Central Bureau of Investigation (CBI)

  • The Central Bureau of Investigation (CBI) was set up in 1963 after the recommendation of Santhanam committee under Ministry of Home affairs and was later transferred to the Ministry of Personnel and now it enjoys the status of an attached office.
  • Now, the CBI comes under the administrative control of the Department of Personnel and Training (DoPT) of the Ministry of Personnel, Public Grievances and Pensions.
  • The CBI derives its powers from the Delhi Special Police Establishment Act, 1946, however, it is NOT a Statutory Body.
  • CBI is the apex anti-corruption body in the country – Along with being the main investigating agency of the Central Government it also provides assistance to the Central Vigilance Commission and Lokpal.
  • The CBI is required to obtain the prior approval of the Central Government before conducting any inquiry or investigation.
  • The CBI is also the nodal police agency in India which coordinates investigations on behalf of Interpol Member countries.
  • The CBI’s conviction rate is as high as 65 to 70% and it is comparable to the best investigation agencies in the world.
  • The CBI is headed by a Director and he is assisted by a special director or an additional director. It has joint directors, deputy inspector generals, superintendents of police.

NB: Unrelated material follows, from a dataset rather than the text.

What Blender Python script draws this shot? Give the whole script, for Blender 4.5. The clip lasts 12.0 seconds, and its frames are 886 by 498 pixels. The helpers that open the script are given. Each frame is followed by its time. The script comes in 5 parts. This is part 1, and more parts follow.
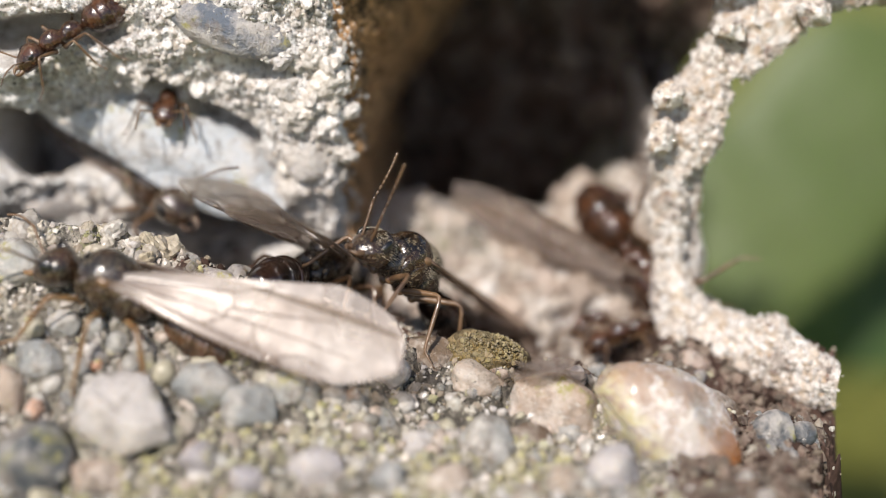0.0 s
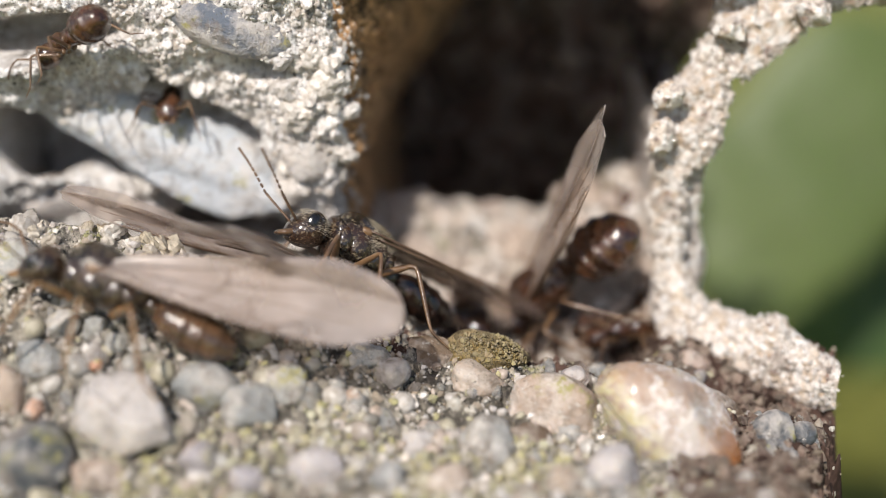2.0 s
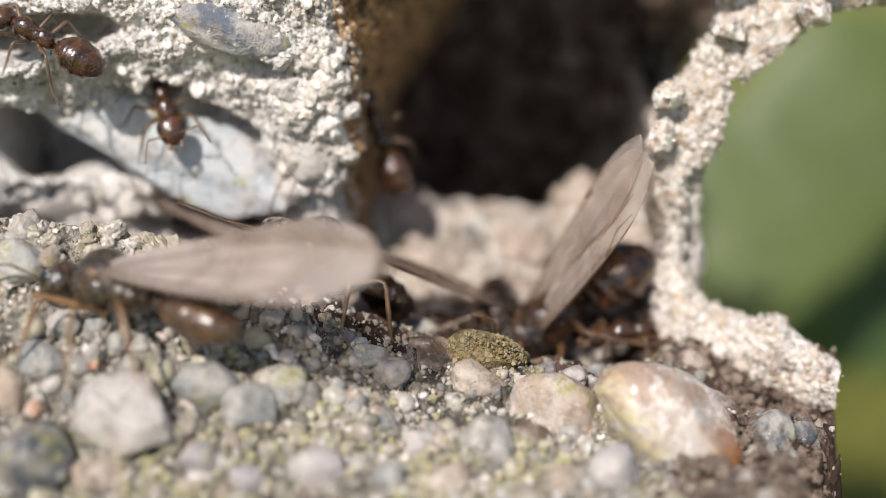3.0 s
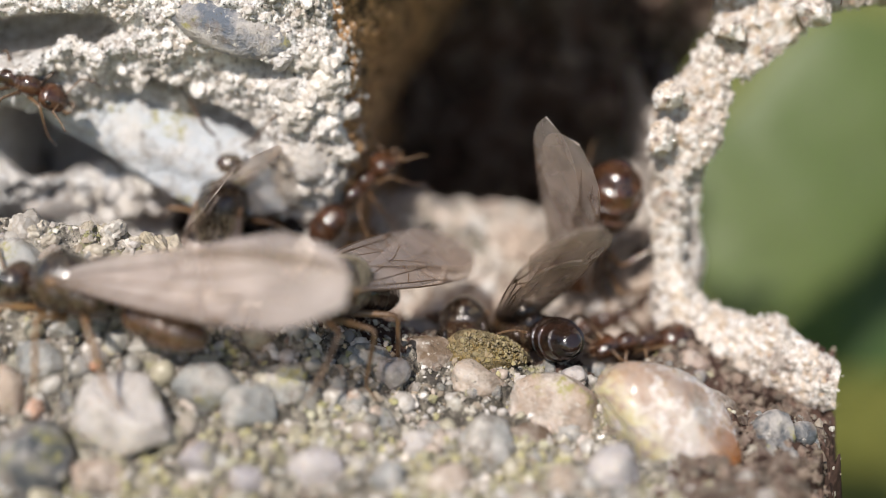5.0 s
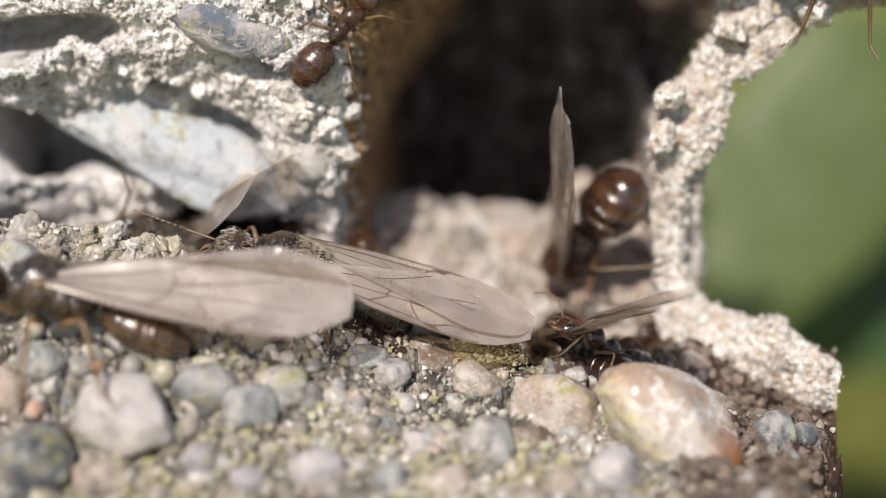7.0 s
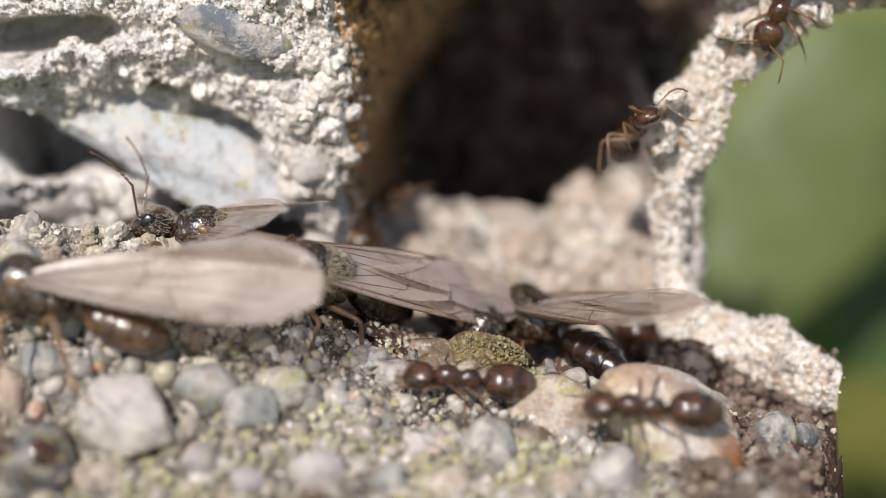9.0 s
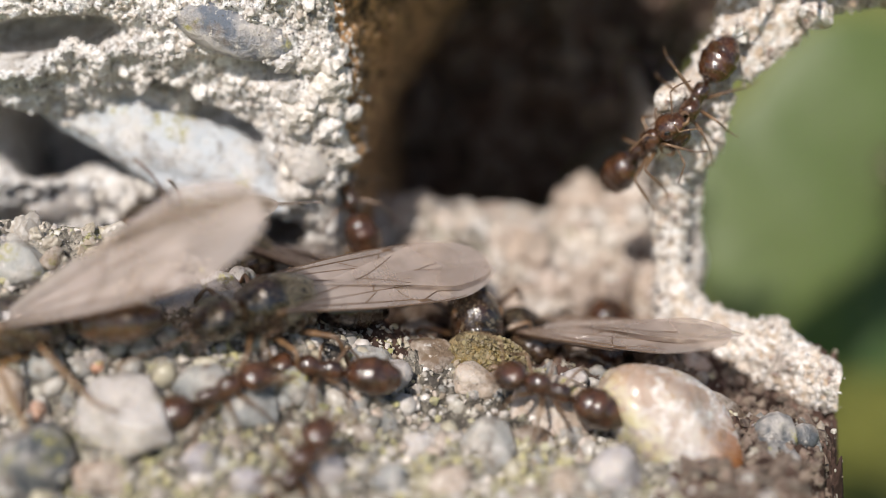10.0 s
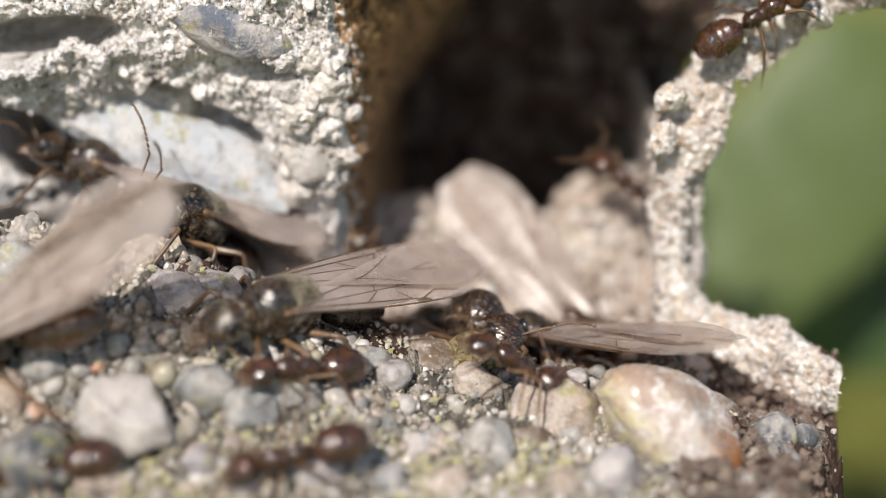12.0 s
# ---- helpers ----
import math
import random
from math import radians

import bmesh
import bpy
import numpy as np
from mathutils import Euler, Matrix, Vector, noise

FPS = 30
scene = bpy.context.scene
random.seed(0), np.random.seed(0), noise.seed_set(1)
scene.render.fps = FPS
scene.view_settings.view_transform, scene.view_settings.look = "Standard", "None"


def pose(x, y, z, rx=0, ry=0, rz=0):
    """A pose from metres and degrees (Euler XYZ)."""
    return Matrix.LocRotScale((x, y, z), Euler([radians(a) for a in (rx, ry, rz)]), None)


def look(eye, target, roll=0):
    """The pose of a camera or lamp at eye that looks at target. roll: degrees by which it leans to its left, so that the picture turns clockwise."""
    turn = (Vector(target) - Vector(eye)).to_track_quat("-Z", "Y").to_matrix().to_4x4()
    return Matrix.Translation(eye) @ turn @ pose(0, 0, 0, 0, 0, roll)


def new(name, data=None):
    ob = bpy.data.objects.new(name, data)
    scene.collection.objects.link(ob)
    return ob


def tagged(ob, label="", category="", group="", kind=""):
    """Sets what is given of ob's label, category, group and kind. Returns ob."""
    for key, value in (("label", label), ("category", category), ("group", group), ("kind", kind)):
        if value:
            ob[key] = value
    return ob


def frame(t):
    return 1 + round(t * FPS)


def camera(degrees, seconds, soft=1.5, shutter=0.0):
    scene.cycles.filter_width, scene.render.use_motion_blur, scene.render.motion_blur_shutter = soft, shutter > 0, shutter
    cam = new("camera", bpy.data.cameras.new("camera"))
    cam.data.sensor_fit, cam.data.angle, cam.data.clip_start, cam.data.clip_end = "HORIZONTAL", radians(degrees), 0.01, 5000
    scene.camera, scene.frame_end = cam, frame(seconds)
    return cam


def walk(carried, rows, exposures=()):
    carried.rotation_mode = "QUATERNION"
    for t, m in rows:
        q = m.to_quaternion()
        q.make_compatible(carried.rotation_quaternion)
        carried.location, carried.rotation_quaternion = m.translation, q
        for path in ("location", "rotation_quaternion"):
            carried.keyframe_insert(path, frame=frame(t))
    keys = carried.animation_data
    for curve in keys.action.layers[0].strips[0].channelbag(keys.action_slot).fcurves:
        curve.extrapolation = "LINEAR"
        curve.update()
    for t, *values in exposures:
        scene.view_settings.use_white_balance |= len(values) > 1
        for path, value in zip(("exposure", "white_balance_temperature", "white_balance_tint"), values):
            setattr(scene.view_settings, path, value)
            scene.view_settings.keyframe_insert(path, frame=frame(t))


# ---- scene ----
# Everything is laid out in millimetres and scaled to metres when meshes are made.
MM = 0.001


def mm(x, y, z, rx=0, ry=0, rz=0):
    return pose(x * MM, y * MM, z * MM, rx, ry, rz)


# ---- camera ----
cam = camera(34.0, 12.0, soft=0.8, shutter=0.5)
cam.data.dof.use_dof = True
cam.data.dof.focus_distance = 0.0259
cam.data.dof.aperture_fstop = 36.0
walk(cam, [
    (0.0, mm(0, -24.432, 8.893, 70.0, 0, 0.0)),
    (6.0, mm(0, -24.432, 8.893, 70.0, 0, 0.0)),
    (7.0, mm(0, -24.432, 8.893, 70.035, 0, 0.035)),
    (9.0, mm(0, -24.432, 8.893, 70.065, 0, 0.06)),
    (10.0, mm(0, -24.432, 8.893, 70.085, 0, 0.07)),
    (12.0, mm(0, -24.432, 8.893, 70.085, 0, 0.07)),
], exposures=[(0.0, -0.08), (6.0, -0.11), (9.0, -0.13), (12.0, -0.11)])

# ---- light: sun over the camera's left shoulder, open sky ----
SUN = Vector((-0.25, -0.66, 0.71)).normalized()
world = bpy.data.worlds.new("sky")
scene.world = world
world.use_nodes = True
sky = world.node_tree.nodes.new("ShaderNodeTexSky")
sky.sky_type = "NISHITA"
sky.sun_disc = False
sky.sun_elevation = math.asin(SUN.z)
sky.sun_rotation = math.atan2(SUN.x, SUN.y)
world.node_tree.nodes["Background"].inputs[1].default_value = 0.115
world.node_tree.links.new(sky.outputs[0], world.node_tree.nodes["Background"].inputs[0])
lamp = bpy.data.lights.new("sun", "SUN")
lamp.energy, lamp.angle, lamp.color = 5.0, radians(0.53), (1.0, 0.925, 0.855)
sun = new("sun", lamp)
sun.matrix_world = look(SUN * 0.5, (0, 0, 0))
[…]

CBI has following divisions

  • Anti-Corruption Division
  • Economic Offences Division
  • Special Crimes Division
  • Policy and International Police Cooperation Division
  • Administration Division
  • Directorate of Prosecution
  • Central Forensic Science Laboratory

Functions of CBI

  • Investigating cases of corruption, bribery and misconduct of Central government employees
  • Investigating cases relating to infringement of fiscal and economic laws, that is, breach of laws concerning export and import control, customs and central excise, income tax, foreign exchange regulations and so on. However, such cases are taken up either in consultation with or at the request of the department concerned.
  • Investigating serious crimes, having national and international ramifications, committed by organized gangs of professional criminals.
  • Coordinating the activities of the anti-corruption agencies and the various state police forces.
  • Taking up, on the request of a state government, any case of public importance for investigation.
  • Maintaining crime statistics and disseminating criminal information.
  • The CBI acts as the “National Central Bureau” of Interpol in India.

Challenges of CBI

  • The CBI has been dubbed a “caged parrot speaking in its master’s voice” by the Supreme Court of India due to excessive political influence in its operations. It has frequently been utilised by the government to conceal misdeeds, keep coalition allies in line, and keep political opponents at away. It has been accused of massive delays in concluding investigations, such as in its investigation into high-ranking Jain dignitaries in the Jain hawala diaries case [in the 1990s].
  • Loss of Credibility: Improving the agency’s image has been one of the most difficult challenges so far, as the agency has been chastised for its mishandling of several high-profile cases, including the Bofors scandal, the Hawala scandal, the Sant Singh Chatwal case, the Bhopal gas tragedy, and the 2008 Noida double murder case (Aarushi Talwar).
  • Lack of Accountability: CBI is exempt from the Right to Information Act, which means it is not accountable to the public.
  • Acute staff shortage: One of the key causes of the shortfall is the government’s mishandling of the CBI’s employees, which includes an inefficient and inexplicably biassed recruitment policy that was utilised to bring in favoured officials, possibly to the organization’s damage.
  • Limited Authority: Members of the CBI’s investigative powers and jurisdiction are subject to the consent of the State Government, restricting the scope of the CBI’s inquiry.
  • Restricted Access: Obtaining prior authorisation from the Central Government to initiate an inquiry or probe into Central Government workers at the level of Joint Secretary and above is a major impediment to tackling corruption at the highest levels of government.